Urban, Suburban, or Rural?

The Pew Research Center digs into a question of definitions, fraught with exceptions and subjectivity.

2 minute read

November 25, 2019, 6:00 AM PST

By James Brasuell @CasualBrasuell

Model Neighborhood

J Aaron Farr / Flickr

Ruth Igielnik Wieder shares the results of a survey and analysis intended to determine more about the defining characteristics of urban, suburban, and rural communities in the United States.
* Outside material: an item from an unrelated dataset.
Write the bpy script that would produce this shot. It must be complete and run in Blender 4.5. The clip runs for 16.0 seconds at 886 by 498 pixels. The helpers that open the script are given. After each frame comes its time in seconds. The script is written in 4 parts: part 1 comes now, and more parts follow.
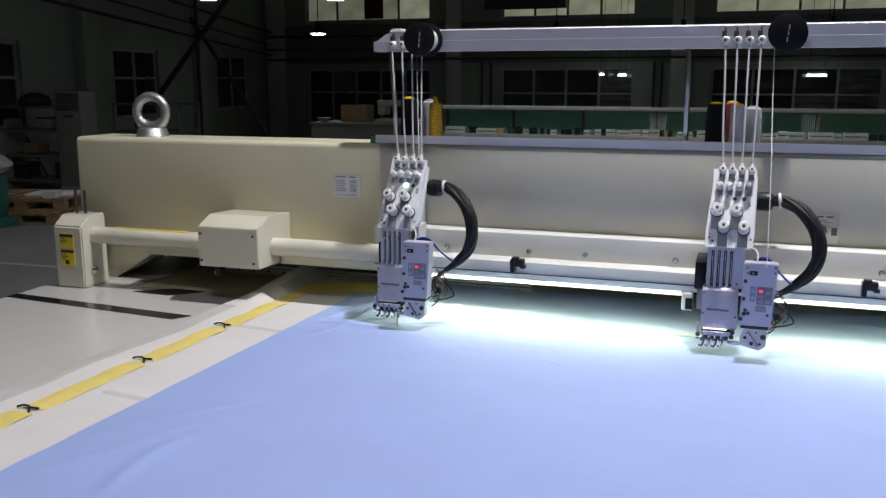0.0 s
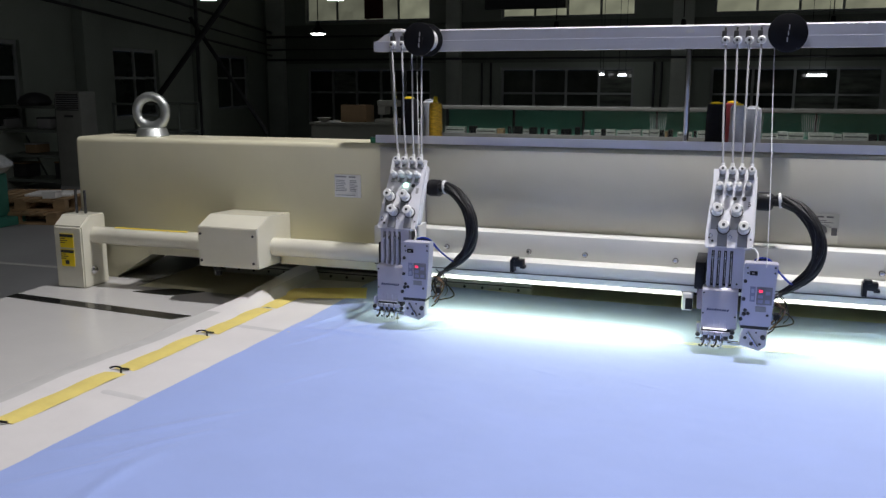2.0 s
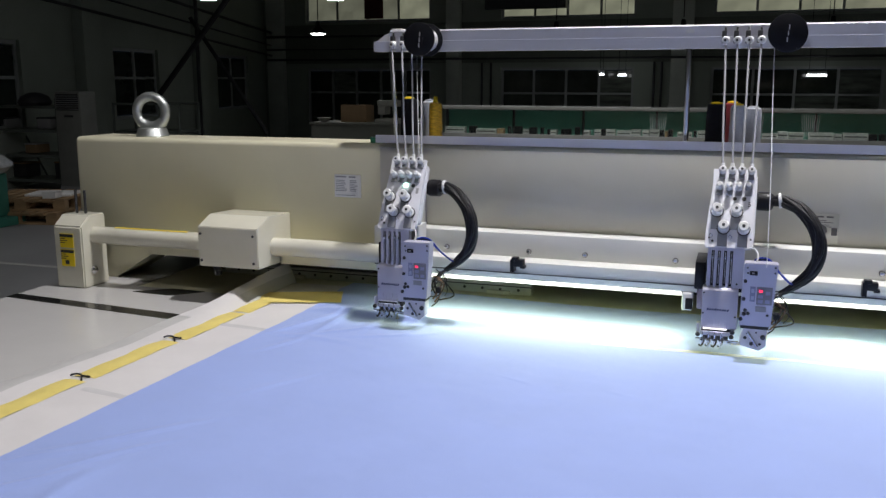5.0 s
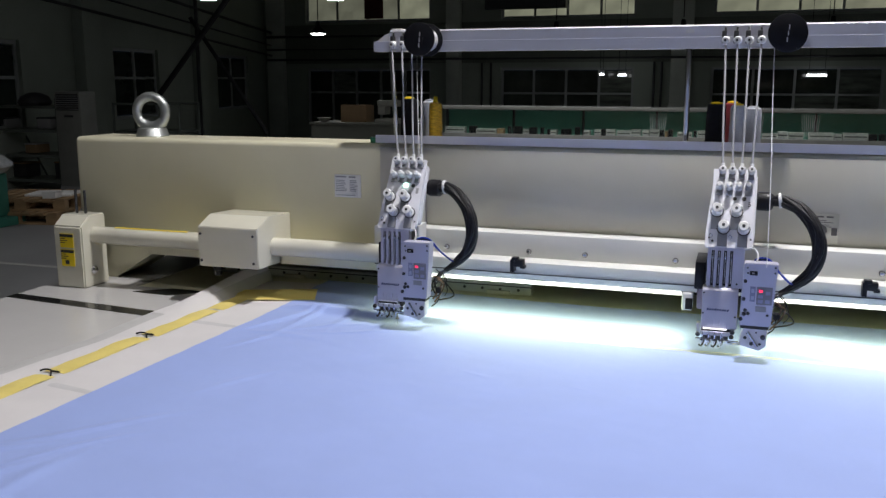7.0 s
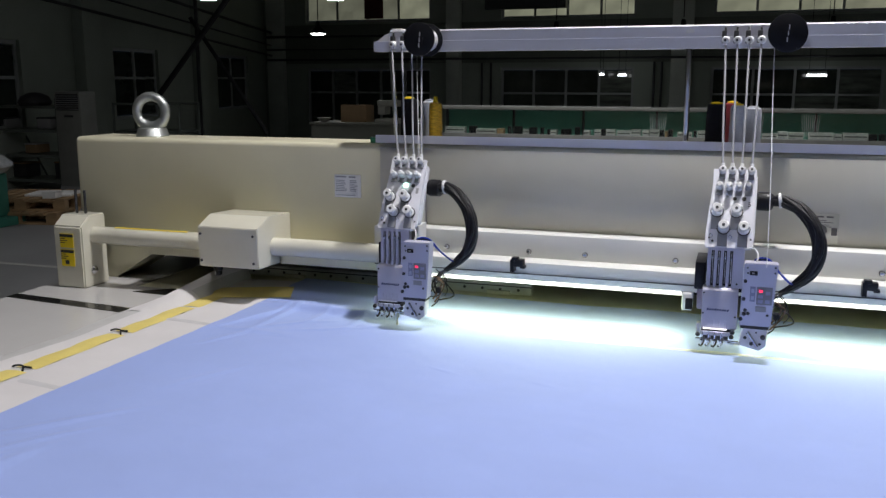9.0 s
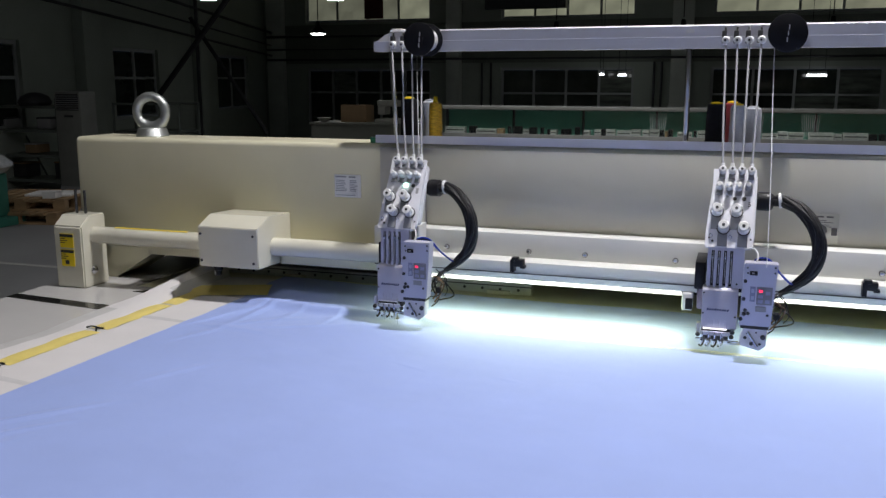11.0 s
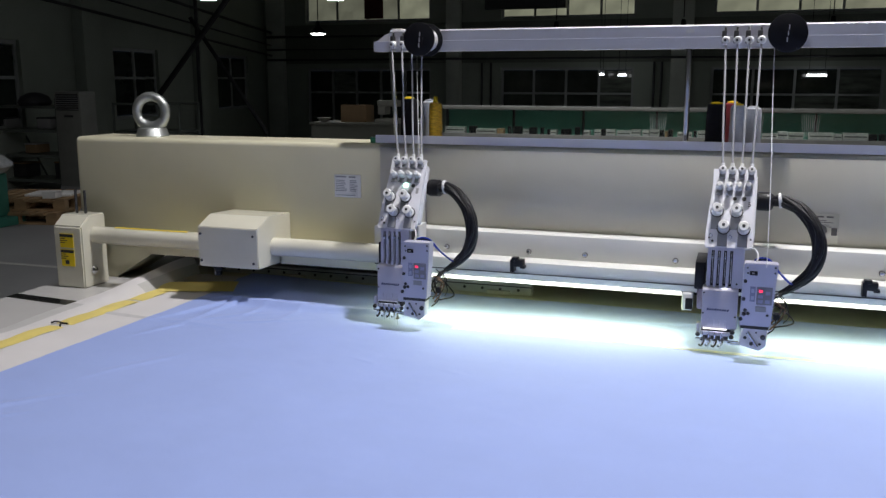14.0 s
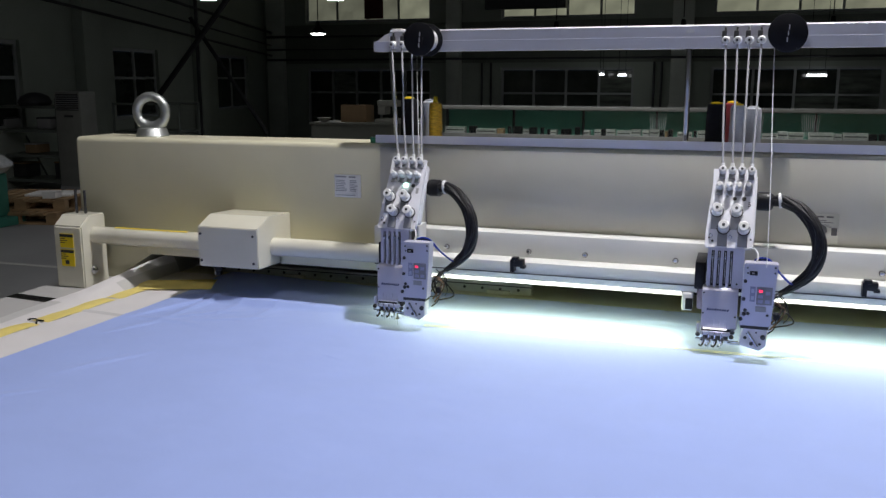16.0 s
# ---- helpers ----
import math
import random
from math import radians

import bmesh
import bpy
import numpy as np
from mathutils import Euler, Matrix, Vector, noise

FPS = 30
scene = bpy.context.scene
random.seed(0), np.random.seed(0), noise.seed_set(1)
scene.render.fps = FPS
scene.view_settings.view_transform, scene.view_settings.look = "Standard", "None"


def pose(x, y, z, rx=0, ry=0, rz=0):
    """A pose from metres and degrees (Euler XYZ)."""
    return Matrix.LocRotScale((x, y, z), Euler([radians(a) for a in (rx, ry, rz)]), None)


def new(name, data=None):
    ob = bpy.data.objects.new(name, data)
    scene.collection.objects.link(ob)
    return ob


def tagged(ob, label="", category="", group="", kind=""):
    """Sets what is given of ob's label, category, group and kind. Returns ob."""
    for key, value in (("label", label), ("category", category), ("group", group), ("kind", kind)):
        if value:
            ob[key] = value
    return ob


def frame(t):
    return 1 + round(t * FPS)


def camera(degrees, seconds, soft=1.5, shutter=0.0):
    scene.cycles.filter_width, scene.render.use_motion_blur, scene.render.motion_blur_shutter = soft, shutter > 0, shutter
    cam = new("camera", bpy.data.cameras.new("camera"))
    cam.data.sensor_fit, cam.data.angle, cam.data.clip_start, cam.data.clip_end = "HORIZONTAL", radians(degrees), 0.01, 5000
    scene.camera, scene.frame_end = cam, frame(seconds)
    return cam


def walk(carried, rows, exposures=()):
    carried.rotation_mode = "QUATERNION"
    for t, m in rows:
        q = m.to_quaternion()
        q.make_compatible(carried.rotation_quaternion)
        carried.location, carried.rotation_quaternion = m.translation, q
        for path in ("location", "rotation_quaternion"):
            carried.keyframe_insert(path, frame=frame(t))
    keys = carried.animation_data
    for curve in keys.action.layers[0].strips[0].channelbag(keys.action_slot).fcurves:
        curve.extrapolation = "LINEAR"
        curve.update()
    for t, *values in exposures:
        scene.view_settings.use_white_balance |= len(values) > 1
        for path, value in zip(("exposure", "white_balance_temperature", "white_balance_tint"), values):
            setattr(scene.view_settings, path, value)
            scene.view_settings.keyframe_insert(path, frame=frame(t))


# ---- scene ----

As a new approach to the question of how to tell these types of communities apart, the team at the Pew Research Center took the additional step of surveying residents to compare public perception to outside sources of classification, two from the government and one based on ZIP codes. The government sources included 1) the National Center for Health Studies Urban-Rural Classification Scheme and 2) the U.S. Department of Agriculture Economic Research Service’s Rural-Urban Continuum County Classification. The ZIP Code measure included two factors: "the distance from the ZIP code to the center of the largest principal city in the nearest metro area (as measured by distance to the city hall) and the household density in the ZIP code."

According to Wilder, the comparisons between those three measures and the findings of the survey reveal a few patterns: "All three methods most accurately classified rural Americans and did less well with Americans in urban and suburban areas. And while all the measures performed relatively well overall, the decision tree most closely matched self-reports across all three community types."

As for which metric turned out to be the most useful, in the opinion of researchers: the self-reported assessment.